The Federal Reserve has cut its forecast for economic growth in 2012 from 2.9% to 2.4%.
It has also predicted a central unemployment rate of up to 8.2%, having forecast up to 8% on 25 April.
The central bank also extended its programme of swapping short-term bonds for long-term ones, known as Operation Twist, until the end of the year.
The idea of the programme is to cut the long-term cost of borrowing for businesses and households.
The programme is worth $267bn (£170bn).
In a news conference, Federal Reserve chairman Ben Bernanke said unemployment was still too high and was going down too slowly.
"We are prepared to take further steps if necessary to promote sustainable growth and recovery in the labour market," he said.
The rise in the central prediction of the unemployment rate came after the jobless rate rose from 8.1% to 8.2% in April.
The Federal Reserve Monetary Policy Committee's decision on Operation Twist was not unanimous, with one of the 12 members voting against it.
Analysis Mark Mardell North America editor
The Fed's twisting in a chill economic wind. Its move is a reaction to its fairly gloomy assessment of the state of the US economy. It says the recovery in America is still happening, but it has slowed down, and what's going on in the rest of the world poses "significant risks".

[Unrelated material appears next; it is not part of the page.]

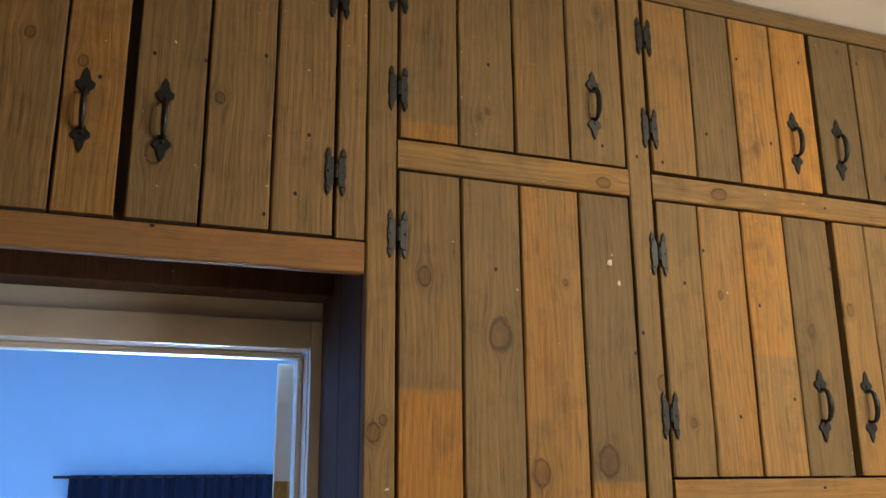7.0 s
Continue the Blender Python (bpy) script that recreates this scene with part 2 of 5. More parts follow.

So it's acting to keep long-term interest rates low, which it hopes will encourage people to spend and businesses to take on more workers. It's the extension of a policy that began last September and the jury is out on whether it has worked so far.

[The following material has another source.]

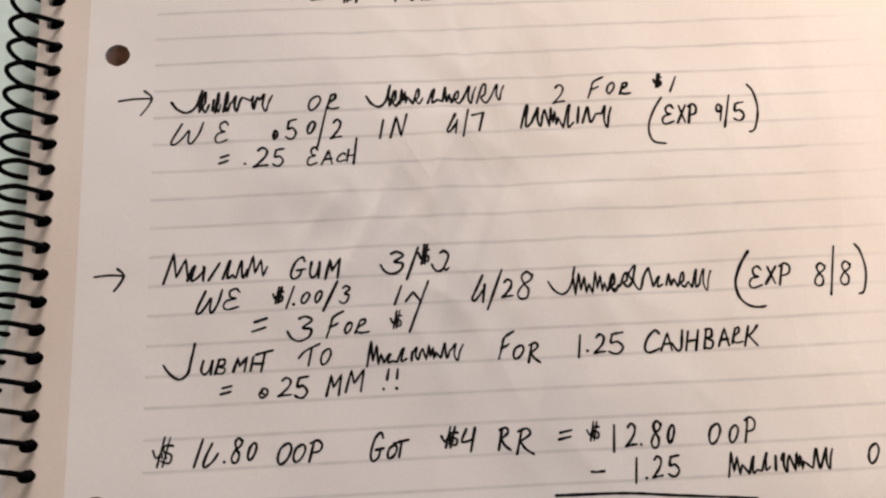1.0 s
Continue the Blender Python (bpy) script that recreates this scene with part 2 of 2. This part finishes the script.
structure(block("floor", (-1.30, -2.0, -0.80), (0.56, 1.25, -0.76), FLOOR), "brown wooden floor under the table", "floor")
structure(block("ceiling", (-1.30, -2.0, 1.70), (0.56, 1.25, 1.75), WALL), "plain off-white painted ceiling", "ceiling")
structure(block("wall_south", (-1.30, -2.0, -0.76), (0.56, -1.9, 1.70), WALL), "plain off-white painted wall", "wall")


def wall_with_opening(name, axis, near, far, low, high, sill, head, a, b):
    """An added, unseen wall across one axis from low to high, with an opening for light from a to b that goes through
    it.
    """
    bm = bmesh.new()
    for (u0, v0), (u1, v1) in (((low, -0.76), (high, sill)), ((low, head), (high, 1.70)), ((low, sill), (a, head)), ((b, sill), (high, head))):
        lo, hi = ((near, u0, v0), (far, u1, v1)) if axis == "x" else ((u0, near, v0), (u1, far, v1))
        size, mid = Vector(hi) - Vector(lo), (Vector(hi) + Vector(lo)) / 2
        bmesh.ops.create_cube(bm, size=1.0, matrix=Matrix.Translation(mid) @ Matrix.Diagonal((*size, 1)))
    return structure(bm_object(name, bm, WALL), "unseen off-white painted wall with an opening added for light", "wall")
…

In the current political environment the Fed is the only actor with a role. Even if there wasn't a presidential election looming, Congress would still be deadlocked and neither Democratic nor Republican plans stand a chance of being turned into reality. The Fed could print more money (or the modern equivalent) but that would be hugely politically controversial. The bottom line is it's not doing much, but it's the only one doing anything to prop up a faltering recovery.